Treasury agreed to backstop the companies to the tune of $100 billion each, in exchange for an ownership stake that will be determined by just how much money taxpayers have to pony up. The companies are to be operated as going concerns by the Federal Housing Finance Agency (FHFA), their regulator. The FHFA has already told the CEOs to go (albeit with lush severance packages), but most other executives are being asked to stay. The companies' shares continue to trade, although their market value dropped more than 80% the day after the takeover was announced.
2 | How will this bailout affect my mortgage? It shouldn't affect existing loans at all. But Treasury's guarantee of Frannie's debts has already brought down rates on new mortgages because worries about the companies' future had been driving up rates. Two days after the takeover, the average rate on a 30-year fixed mortgage was down to 5.79%, from an average of 6.55% the week before, according to Bankrate.com As part of the takeover, Treasury announced that it will begin buying mortgage-backed securities--starting with about $5 billion in purchases in the next month. By making more money available for mortgages, this should push rates down even more.
Lower mortgage rates make houses more affordable, providing support to the reeling housing market. But there's still a giant supply of unsold houses, and prices are still high relative to rents and incomes. So don't expect a big housing rally.
The better way to view the Frannie takeover is as an attempt to prevent the housing bust from getting dramatically worse and to stave off financial collapse. The companies' combined share of new mortgages rose as high as 80% earlier this year as other lenders retrenched. The percentage has dropped somewhat since, says FHFA Director James Lockhart, but if either Fannie or Freddie had to stop buying mortgages, rates would clearly skyrocket. If either firm actually defaulted on its debts or MBS guarantees, the consequences might be catastrophic. Why's that? Read on.
3 | Who gained the most from this deal?

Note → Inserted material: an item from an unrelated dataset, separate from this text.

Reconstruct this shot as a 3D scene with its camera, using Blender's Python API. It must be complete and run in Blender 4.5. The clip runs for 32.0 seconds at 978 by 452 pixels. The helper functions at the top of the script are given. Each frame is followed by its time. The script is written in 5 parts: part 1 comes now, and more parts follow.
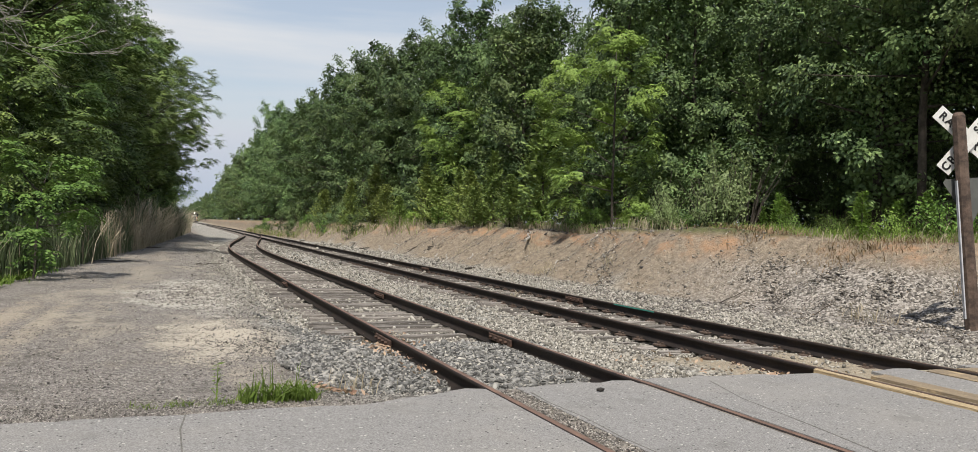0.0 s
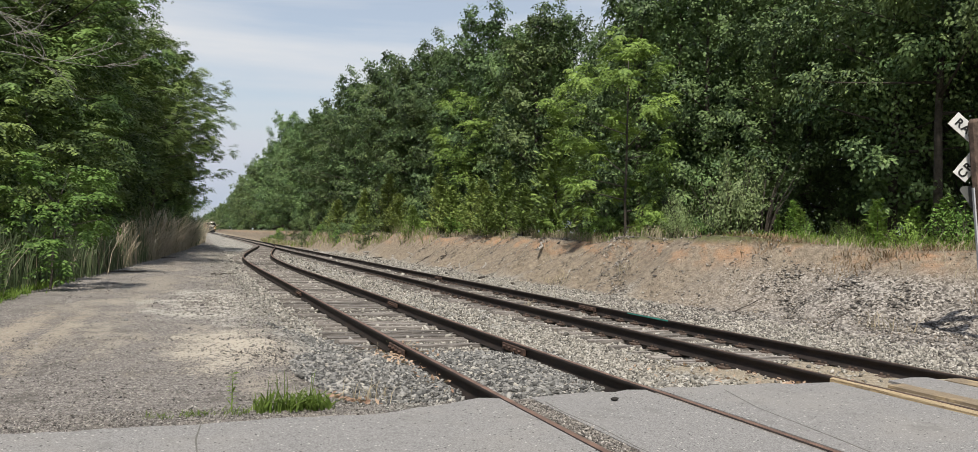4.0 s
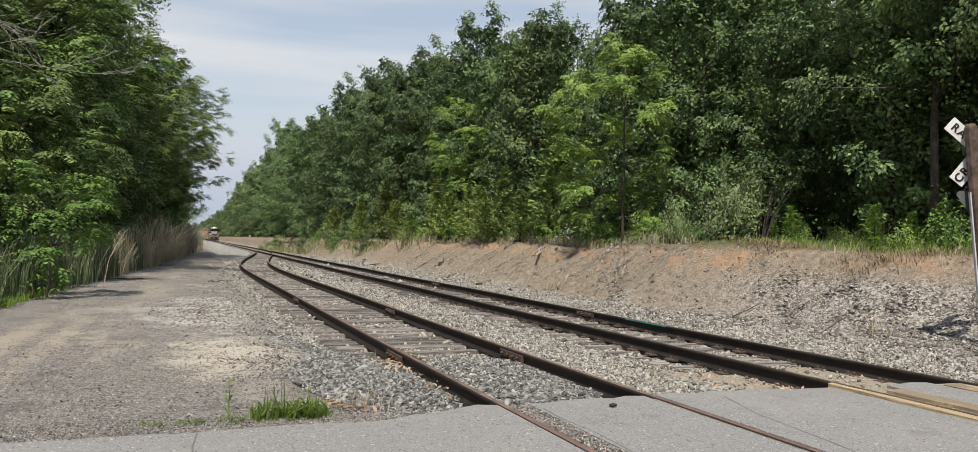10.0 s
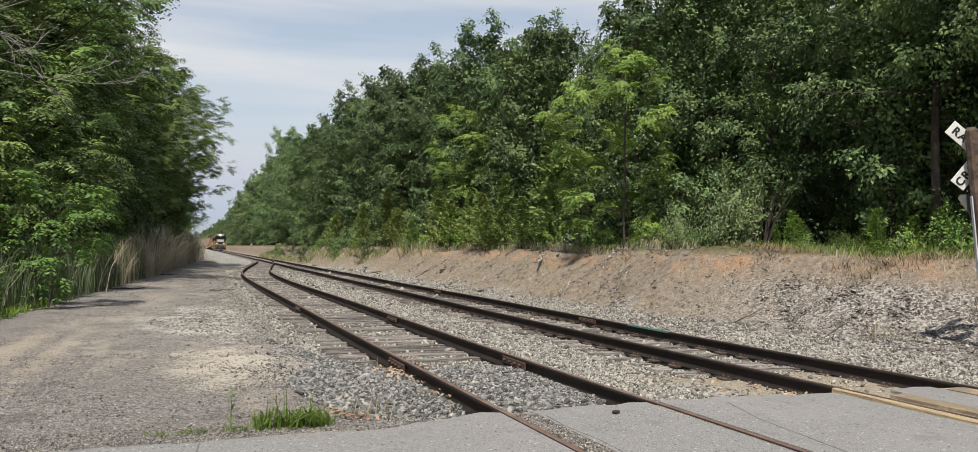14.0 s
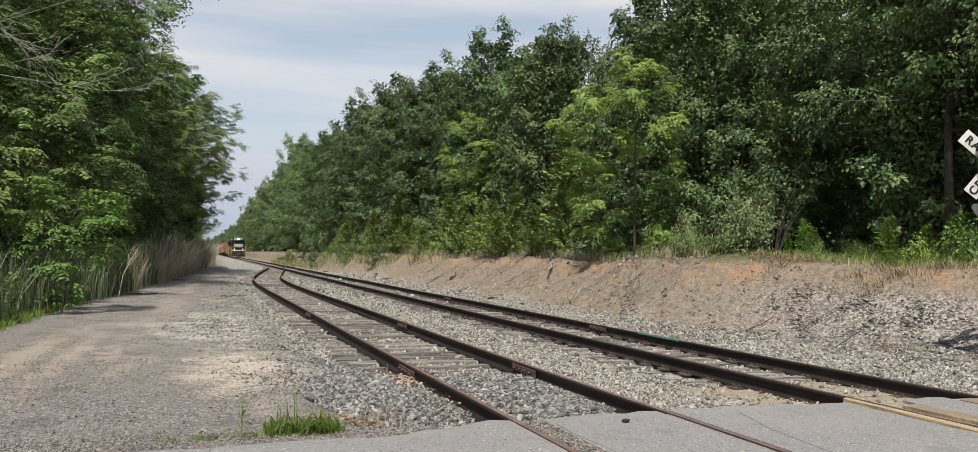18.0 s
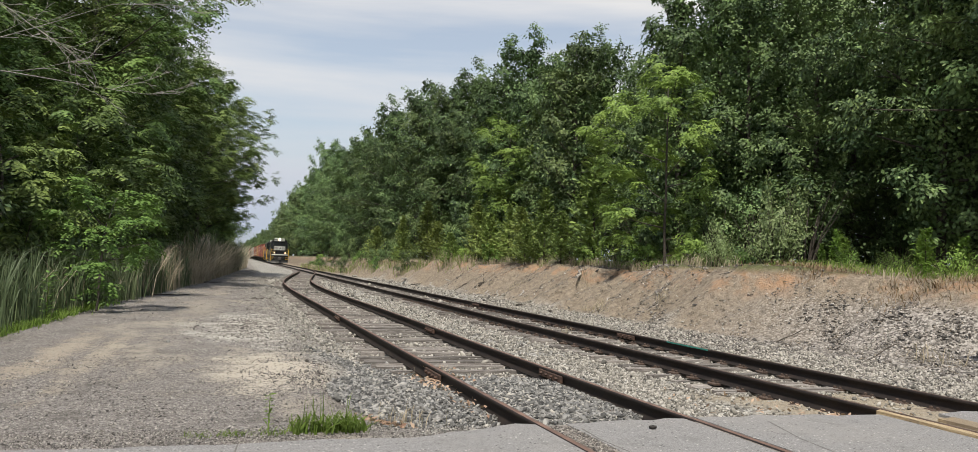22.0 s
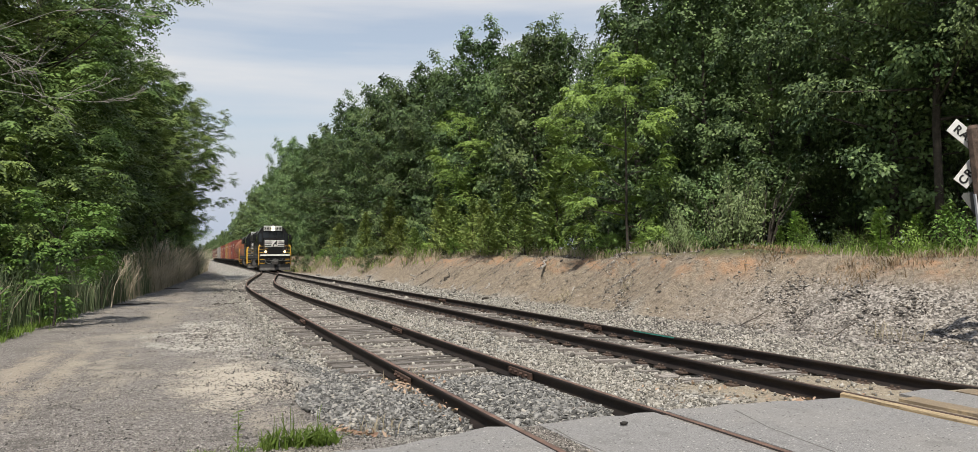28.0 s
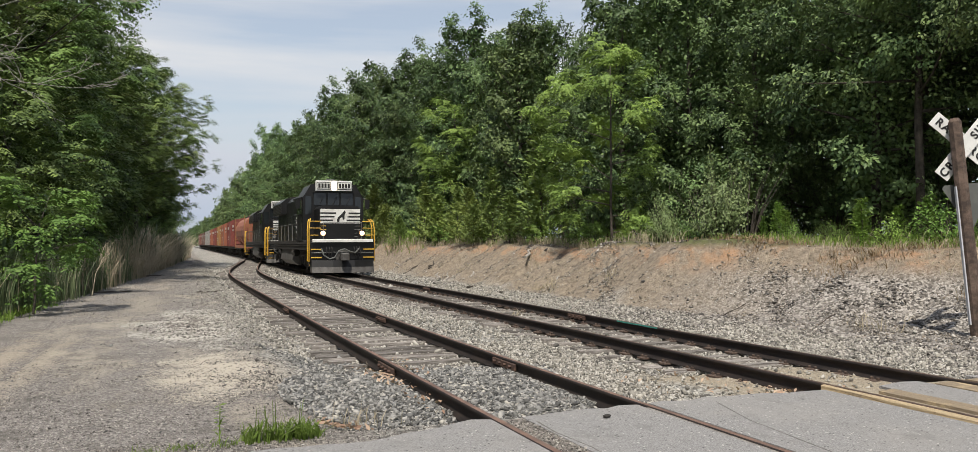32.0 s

The big beneficiaries were the owners of the $5.3 trillion in Fannie and Freddie bonds and MBSS. Therein lies a fascinating, and disturbing, story. For years, the governments of countries that have run big trade surpluses with the U.S.--mainly Japan, China and the oil exporters--put their excess dollars into Treasury securities. When budget surpluses from 1998 to 2001 began to shrink the supply of Treasuries, foreign governments looked to Fannie and Freddie debt as an alternative. When the U.S. returned to deficits in 2002, they kept buying Frannie debt because it paid higher rates than Treasuries did.
Treasuries are explicitly backed by the full faith and credit of the government. Fannie's and Freddie's paper, on the other hand, have long included the disclaimer that they are "not guaranteed by the United States." But both firms were creations of Congress and had access to a Treasury line of credit. As a result, Paulson said when he announced the takeover, "central banks and investors throughout the United States and around the world ... believe them to be virtually risk-free." And because the U.S. government created this perception, Paulson felt he had little choice but to make perception a reality.